Ценители Серебряного века не без оснований считали сомовскую «эротику» «бичом прекраснодушной лирики»: одно противополагалось другому. Любовь была чем-то почти постыдным — изначально скомпрометированным, с иронической издевкой подсмотренным сквозь ажурную листву или незадернутый полог; вуайеристский момент смягчался лишь театральной дистанцией по отношению к субъектам (они же объекты) механической страсти — в конце концов этой страсти предавались условные персонажи, виверы и куртизанки былых времен, возможно, и существовавшие только на картинах Ватто или Лайкре. «Женское» выступало в роли опасно-коварного и ведьмовского — в лучшем случае просто пошлого: быть может, от склонности автора, как изысканно выражался Александр Бенуа, «искать Эрота вне области, подчиненной Афродите»? (Примерный семьянин и буржуа в лучшем и самом уютном смысле слова, Бенуа был широк и терпим, однако склонности этой у слишком многих своих друзей огорчался.) Во всяком случае, сомовский мир не знал открытых чувств — опосредованные культурной иронией, чувства «распределялись по ролям» в канонических сценарных схемах комедии дель арте, водевиля или фривольной песенки.
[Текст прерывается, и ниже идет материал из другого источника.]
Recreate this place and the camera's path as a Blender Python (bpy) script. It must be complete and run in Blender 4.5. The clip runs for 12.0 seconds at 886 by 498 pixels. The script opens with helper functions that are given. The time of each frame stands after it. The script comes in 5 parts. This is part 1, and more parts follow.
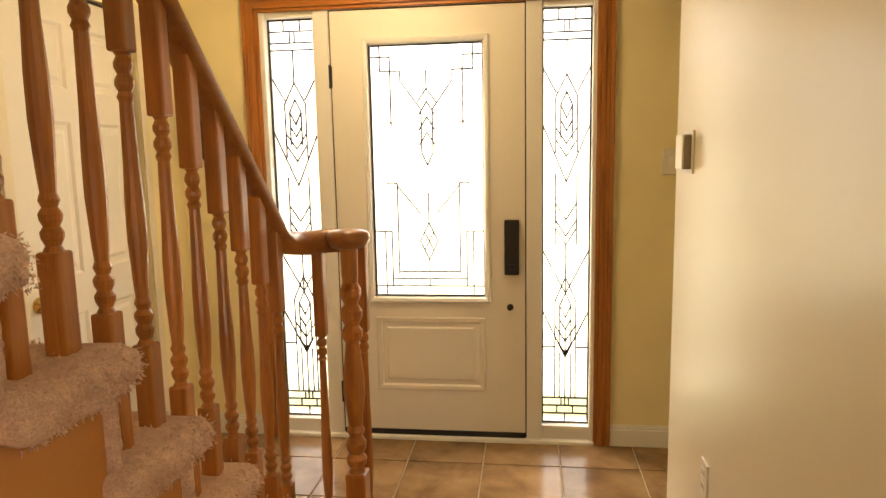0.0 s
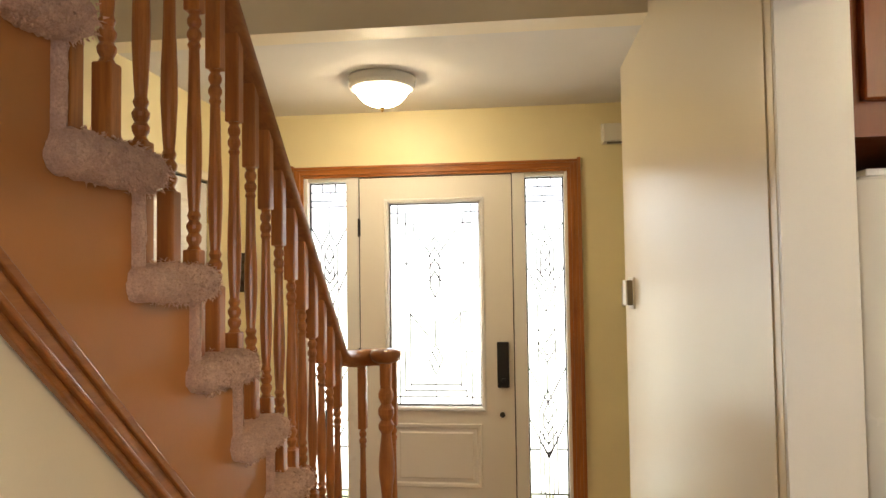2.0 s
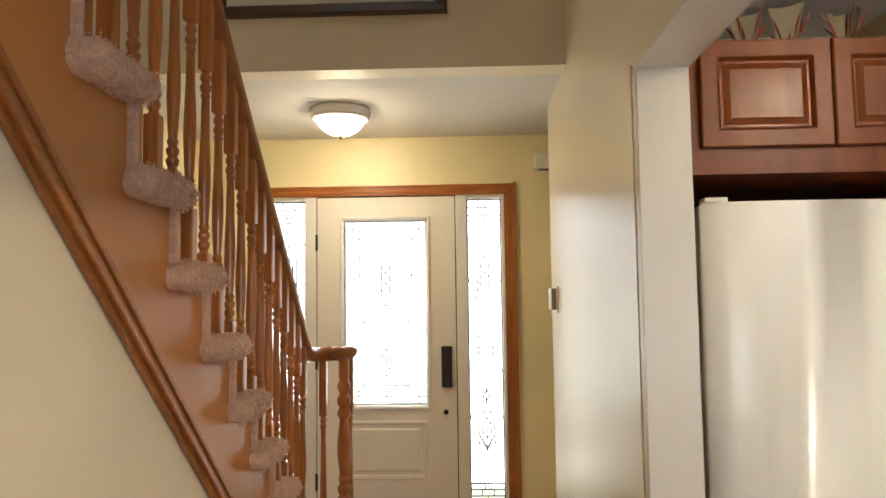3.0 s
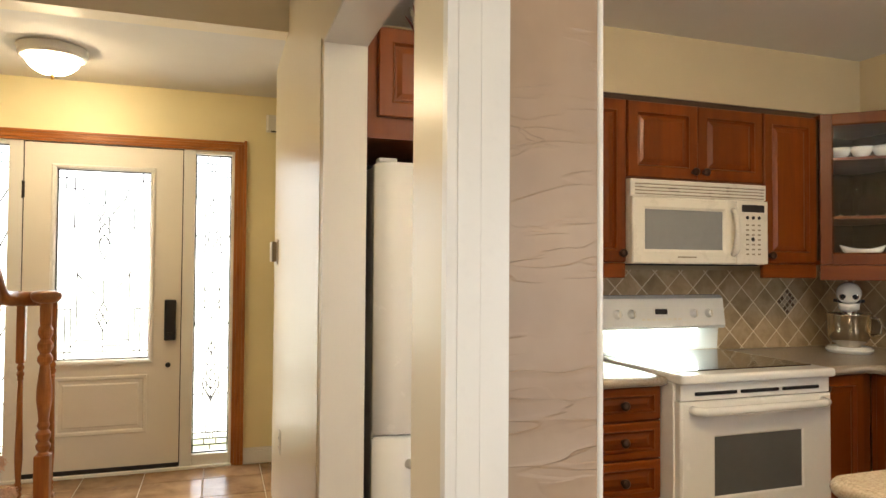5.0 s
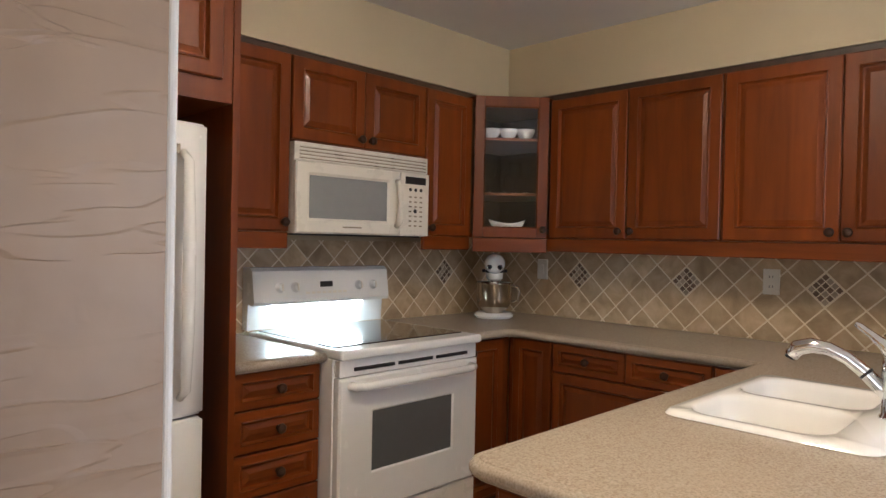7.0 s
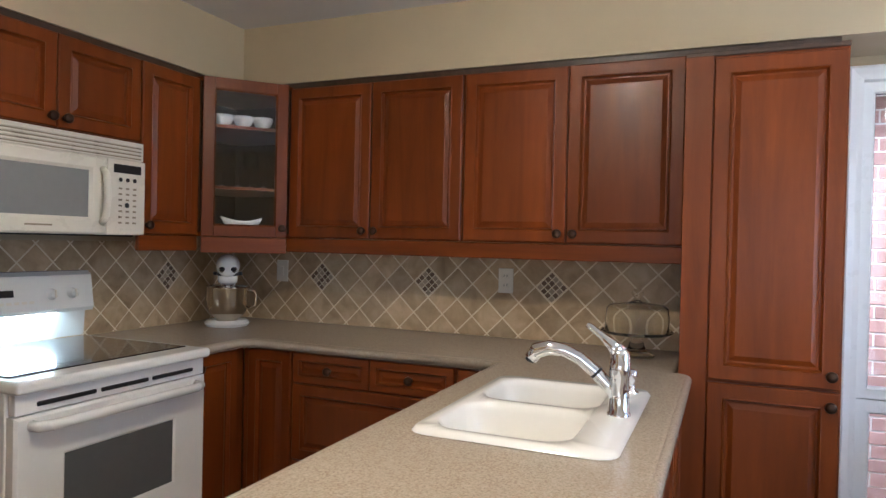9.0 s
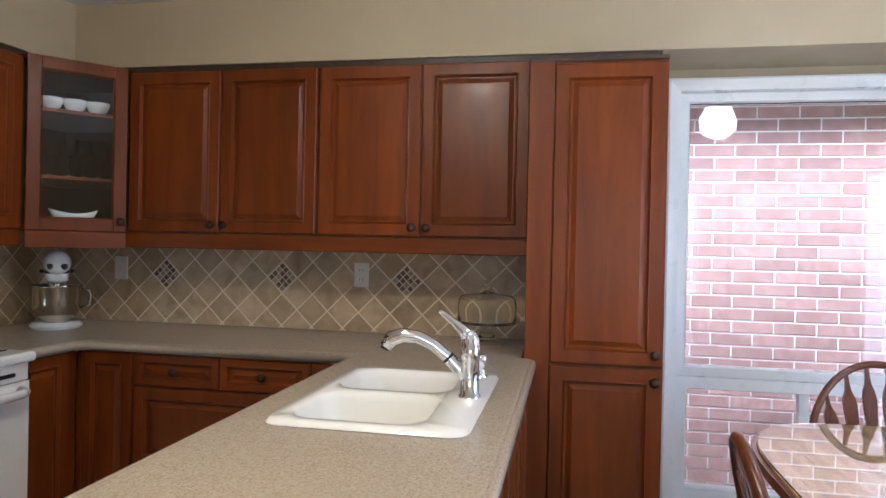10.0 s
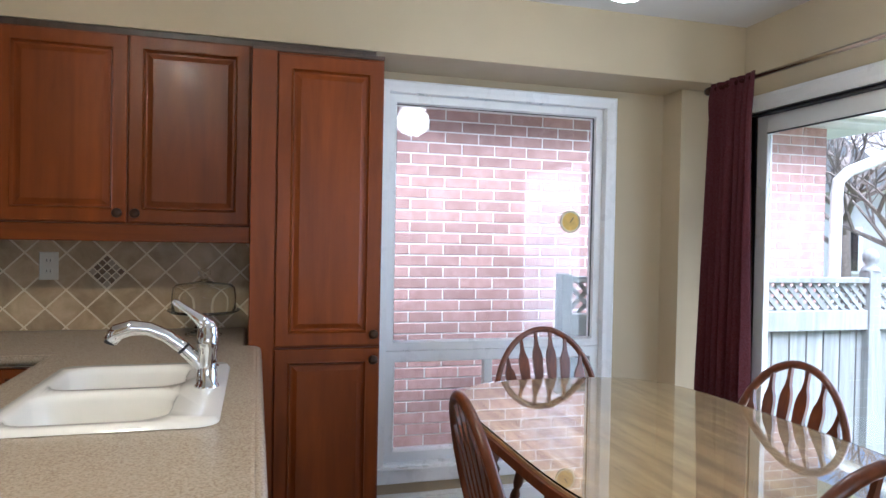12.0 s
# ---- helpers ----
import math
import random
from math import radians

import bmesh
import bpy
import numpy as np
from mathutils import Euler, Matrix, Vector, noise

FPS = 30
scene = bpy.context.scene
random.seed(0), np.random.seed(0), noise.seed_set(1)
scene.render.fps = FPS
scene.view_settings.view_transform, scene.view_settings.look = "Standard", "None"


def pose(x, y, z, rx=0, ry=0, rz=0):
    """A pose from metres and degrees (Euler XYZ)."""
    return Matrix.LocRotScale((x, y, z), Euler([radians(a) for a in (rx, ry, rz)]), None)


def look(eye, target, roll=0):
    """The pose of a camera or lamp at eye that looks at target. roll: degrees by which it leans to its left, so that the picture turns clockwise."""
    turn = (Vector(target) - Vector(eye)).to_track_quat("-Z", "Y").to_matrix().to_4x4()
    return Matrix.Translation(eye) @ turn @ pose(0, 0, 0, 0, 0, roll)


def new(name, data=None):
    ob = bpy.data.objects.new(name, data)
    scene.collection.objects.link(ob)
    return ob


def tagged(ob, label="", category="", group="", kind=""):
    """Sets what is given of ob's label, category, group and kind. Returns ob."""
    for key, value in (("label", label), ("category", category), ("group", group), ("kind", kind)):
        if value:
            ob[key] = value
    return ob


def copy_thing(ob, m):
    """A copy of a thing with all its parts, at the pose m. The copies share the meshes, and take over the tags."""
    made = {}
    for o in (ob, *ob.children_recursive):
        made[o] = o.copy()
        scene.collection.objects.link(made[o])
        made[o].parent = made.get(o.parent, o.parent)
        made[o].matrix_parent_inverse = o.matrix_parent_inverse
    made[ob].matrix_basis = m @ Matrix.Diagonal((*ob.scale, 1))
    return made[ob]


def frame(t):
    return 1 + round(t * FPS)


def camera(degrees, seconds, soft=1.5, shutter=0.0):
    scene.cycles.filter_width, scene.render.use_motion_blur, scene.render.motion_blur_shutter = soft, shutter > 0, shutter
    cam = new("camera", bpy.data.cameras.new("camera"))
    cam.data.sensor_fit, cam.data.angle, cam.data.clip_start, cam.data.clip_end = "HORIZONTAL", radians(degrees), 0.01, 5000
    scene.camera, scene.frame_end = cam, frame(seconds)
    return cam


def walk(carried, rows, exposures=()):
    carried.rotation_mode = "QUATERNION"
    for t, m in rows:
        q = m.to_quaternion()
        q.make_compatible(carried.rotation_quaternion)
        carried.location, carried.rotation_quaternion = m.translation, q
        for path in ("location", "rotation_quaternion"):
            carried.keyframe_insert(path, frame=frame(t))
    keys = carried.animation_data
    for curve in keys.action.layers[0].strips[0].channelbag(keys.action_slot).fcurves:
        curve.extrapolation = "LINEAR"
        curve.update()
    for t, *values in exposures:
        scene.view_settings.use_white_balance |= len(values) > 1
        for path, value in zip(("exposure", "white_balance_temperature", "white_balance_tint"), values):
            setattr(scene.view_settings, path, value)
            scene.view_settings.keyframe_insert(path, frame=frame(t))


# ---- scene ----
cam = camera(67.2, 12.0)
PATH = [
    (0, (0.209, 0.14, 1.422), (-0.041, 2.105, 1.142), -1.1),
    (0.5, (0.225, -0.023, 1.444), (-0.03, 1.954, 1.275), -0.9),
    (1, (0.253, -0.232, 1.475), (0.013, 1.752, 1.391), -0.9),
    (1.5, (0.259, -0.442, 1.496), (0.022, 1.544, 1.49), -0.9),
    (2, (0.234, -0.637, 1.505), (0.011, 1.349, 1.584), -0.8),
    (2.5, (0.244, -0.865, 1.484), (0.075, 1.123, 1.622), -0.8),
    (4.5, (0.383, -1.417, 1.351), (0.823, 0.532, 1.439), 0.1),
    (5, (0.428, -1.413, 1.339), (1.067, 0.481, 1.392), 0.4),
    (5.5, (0.463, -1.373, 1.338), (1.321, 0.433, 1.359), 0.7),
    (6, (0.489, -1.312, 1.339), (1.567, 0.373, 1.337), 0.9),
    (6.5, (0.539, -1.269, 1.343), (1.818, 0.268, 1.326), 1.2),
    (7, (0.641, -1.245, 1.342), (2.064, 0.16, 1.316), 1.2),
    (9, (0.837, -1.134, 1.357), (2.678, -0.352, 1.338), 1.3),
    (9.5, (0.839, -1.141, 1.343), (2.755, -0.568, 1.327), 1.1),
    (10, (0.812, -1.145, 1.33), (2.777, -0.774, 1.321), 1.2),
    (10.5, (0.777, -1.125, 1.329), (2.771, -0.966, 1.324), 1.2),
    (11, (0.754, -1.109, 1.326), (2.753, -1.168, 1.324), 1.2),
    (11.5, (0.75, -1.06, 1.32), (2.726, -1.372, 1.309), 1.1),
    (12, (0.732, -1.011, 1.324), (2.657, -1.551, 1.297), 1.1),
]
EXPOSURE = [
    (0, 1.60, 8600, 13), (2.0, 1.52, 6500, 12), (2.5, 1.52, 5550, 11), (4.3, 1.70, 8000, 11), (5.0, 1.68, 6600, 11), (5.6, 1.48, 5250, 10),
    (7.0, 1.36, 5600, 17), (9.0, 1.40, 5150, 14), (12.0, 1.17, 4950, 11),
]
walk(cam, [(t, look(eye, target, roll)) for t, eye, target, roll in PATH], EXPOSURE)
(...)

Зато реальной и сугубо личной была тоска по чувству, прорывающаяся в пластическом и колористическом языке «галантных жанров».

Поздняя эротика — если рассматривать в этом свете только рисунки с «влюбленными» (исключив из ряда, например, слишком прямую — судя, правда, только по автоописанию — аллегорию «Старческая любовь», а также сюжеты с чертовщиной) — обнаруживает переиначивание привычной позиции. Ни дистанцирования, ни скепсиса — меланхолическая чувственность всерьез и внятность телесной материи, но как раз в переходе на «прямую речь» исчезает сомовская острота, и многое становится, по его же слову, «нежно, розово и сладко». То же происходит и в мужских «ню», первоначально задуманных как акварельная серия в духе Буше, но затем переросших рамки цикла; бессменный — с 1929 года — натурщик Борис Снежковский, позировавший для Дафниса и получивший навсегда это имя, стал героем картин, в которых Сомов пытался соединить собственно портретную тему с темой обнаженной натуры («Портрет боксера», 1933) — в сущности, вполне в духе стилистических упражнений модерна (вспомним «Портрет Иды Рубинштейн» Валентина Серова). Непосредственные моменты в художественном «тексте», в целом кодированном как условная штудия (а-ля Буше), парадоксально вели к салонному «охлаждению» стилизаций.

Наконец, третья группа поздних произведений художника — назовем ее условно группой «композиций с зеркалами» — наиболее существенна для выяснения вопроса о возможных сдвигах в отработанной стилистике. Нет нужды подробно останавливаться на общеизвестном — на мифологическом наполнении мотива «отражение в зеркале», на важности этого мотива в символистской и отчасти в постсимволистской культуре. Скажем лишь, что у Сомова «зеркальное» всегда выступало в двух версиях: как в качестве вынесенного на поверхность сюжетно-композиционного хода в портретах и жанрах (миниатюра с дамой XVIII века, глядящей в зеркало, была продана на Брюссельской выставке 1928 года; другая миниатюра — со старухой, которая в зеркальном отражении видит себя молодой, в том же 1928 году экспонировалась на групповой выставке, устроенной Мефодием Лукьяновым в антикварном магазине Лесника в Париже; еще одну «Женщину в зеркале спиной» купила в 1934-м у автора Т. А. Покровская-Гурланд), так и в «онтологическом» слое самой художественной конструкции, носящей зеркально-отражательный характер. Обнаружение этой конструкции в поздних вещах (когда рама зеркала уже не совпадает с рамой картины, но буквально «попадает в кадр») есть значимая форма самораскрытия — во всяком случае, в контексте прочих особенностей языка данных вещей оно может трактоваться именно так.